The city council appointed psychological and educational research consultants KRM in 2012 to help improve on 2010’s poor Key Stage 1 results, the worst in reading and writing in the country.

But it emerged that all six schools on the KRM reading programme – John Henry Newman, St John Fisher, East Oxford, Pegasus, Windale, and Orchard Meadow – had dropped out two years into the three-year scheme.

The two schools receiving help with maths from KRM – Larkriseand St Francis CofE Primary – are continuing with the programme.

Mrs Tilley said: “I’m really upset there are children who still can’t read in the city because the city council didn’t follow our programme.

“I asked the city council if they wanted to come in on our reading programme and they didn’t say yes or no.

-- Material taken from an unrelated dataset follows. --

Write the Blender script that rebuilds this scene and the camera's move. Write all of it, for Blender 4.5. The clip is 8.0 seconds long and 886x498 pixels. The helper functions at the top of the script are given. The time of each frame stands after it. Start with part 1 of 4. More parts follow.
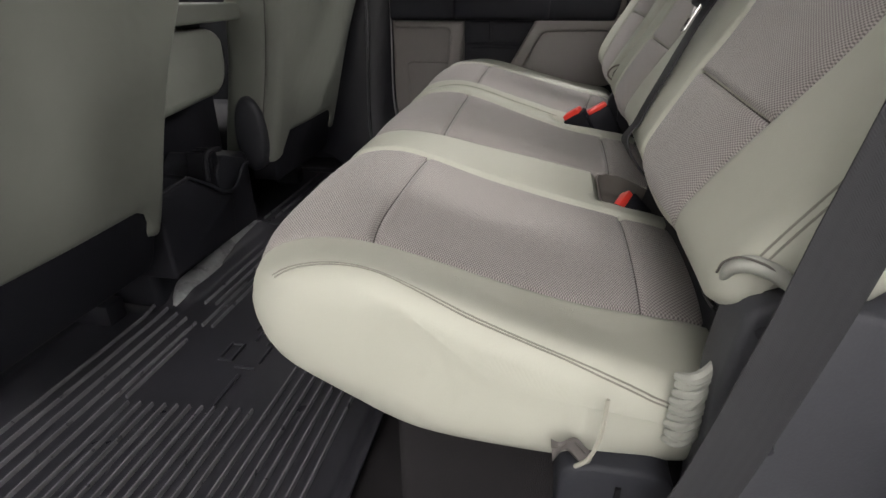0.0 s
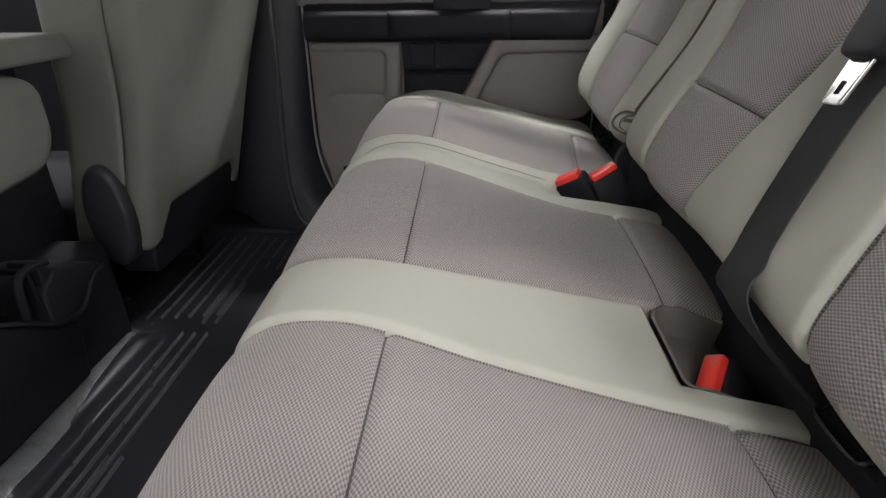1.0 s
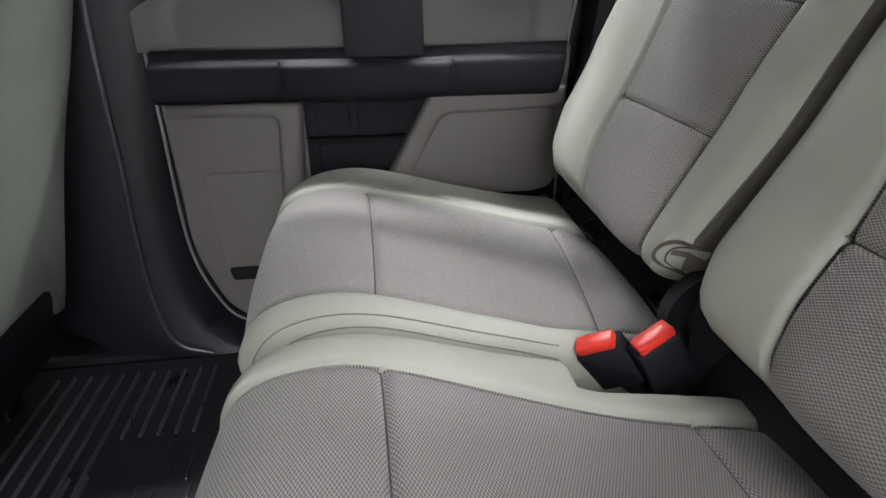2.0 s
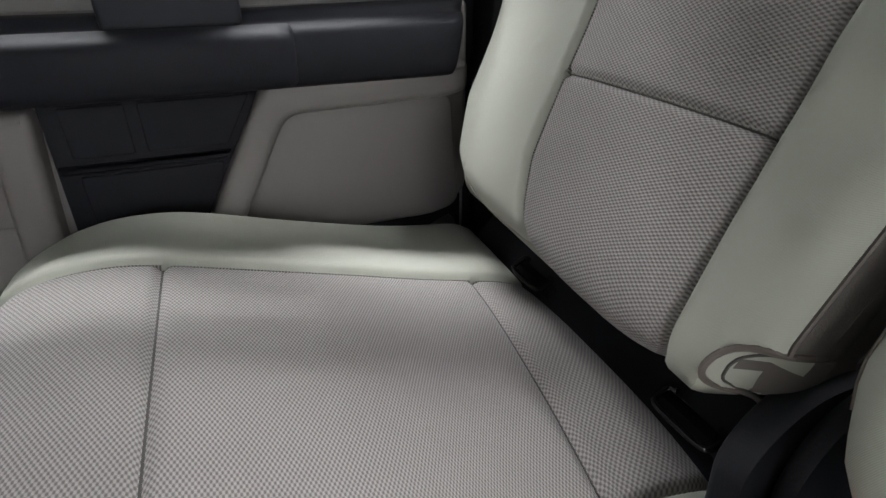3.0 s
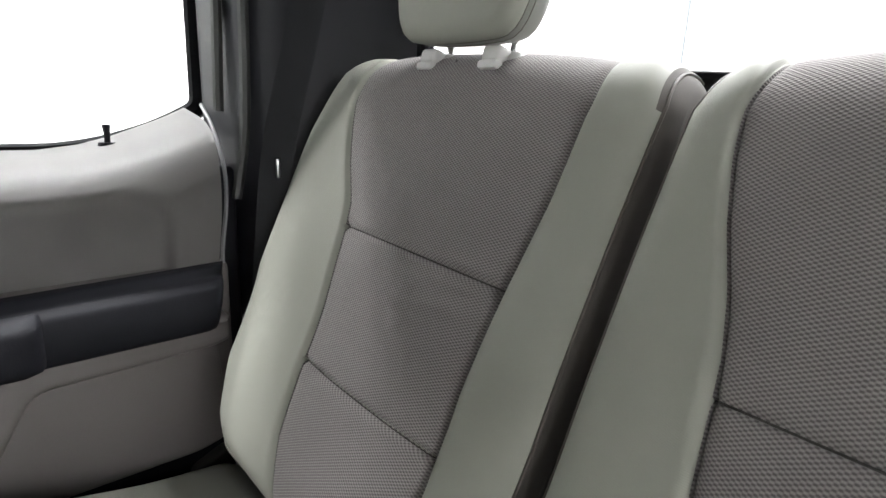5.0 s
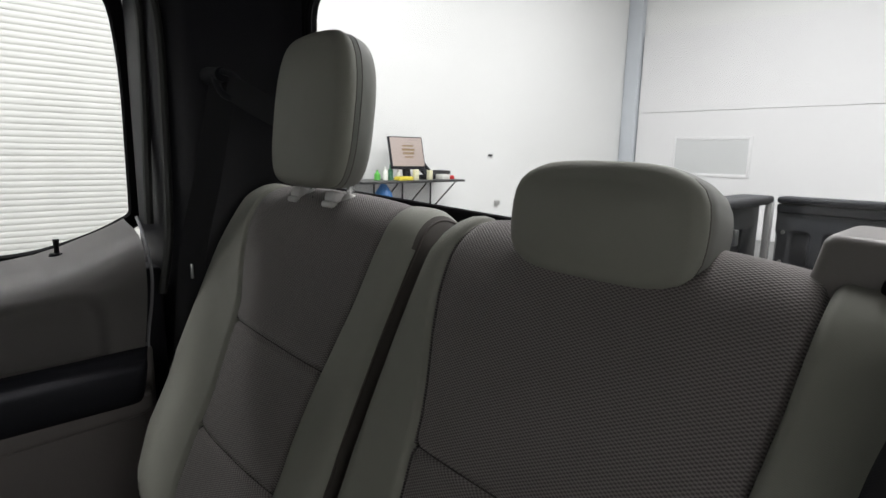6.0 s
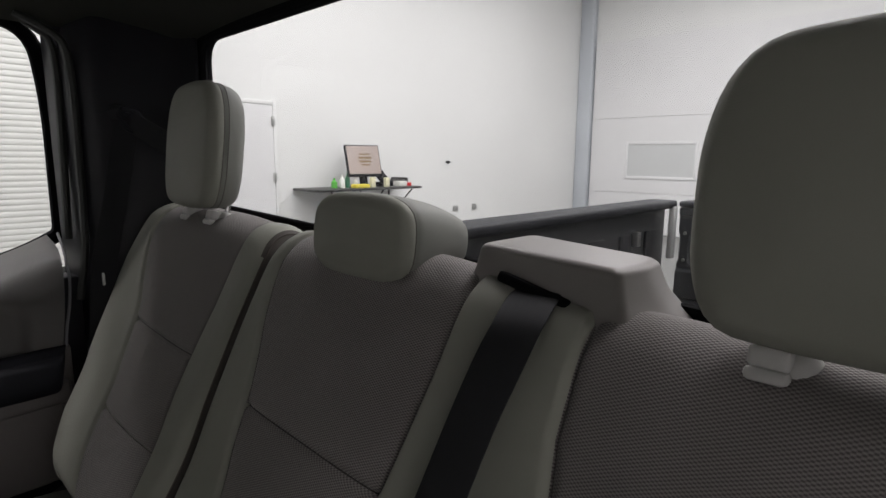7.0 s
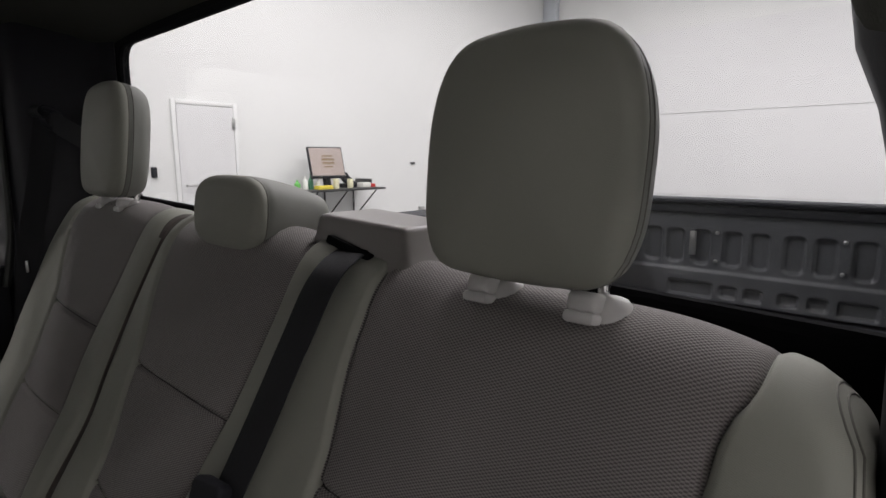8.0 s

Then they went on and started their own programme and lorded it over us saying we weren’t doing our jobs properly.

“The reason it [the scheme] failed was because it wasn’t purely reading, it was based on lots of psychometric testing which causes kids to lose interest.

“Now I’m stuck with trying to help the city’s children and I don’t know if we can now get any more money to do it.”

City councillor Mohammed AltafKhan, a Liberal Democrat member of the scrutiny committee, said: “It’s a shambles; we’re not getting the results we should be.

It’s a waste of taxpayers’ money.

“It would be better to give responsibility for it to the county council as they have the expertise to deal with it.”

The KRM programme involves children getting 15-minute teaching sessions three times a day.

Spokesman Jonathan Solity said it was a “pity” schools had dropped out and added the programme had been “highly effective”.

He said: “The programmes achieved what they set out to achieve, were extremely successful and demonstrated that the gap in attainments between pupils in schools in disadvantaged communities can be bridged through the quality of what is taught and how it is taught.” He added: “[Mrs Tilley] is looking to score cheap political points at the expense of children’s education rather than take the time to check her facts.”

City council leader Bob Price said Mrs Tilley’s comments illustrated “a disappointing lack of understanding about the KRM programme” and failed to address the basic question of why the county “has been unable to address the underperformance of these schools over many years”.

None of the six schools who were involved in the reading programme responded to the Oxford Mail s request for a comment.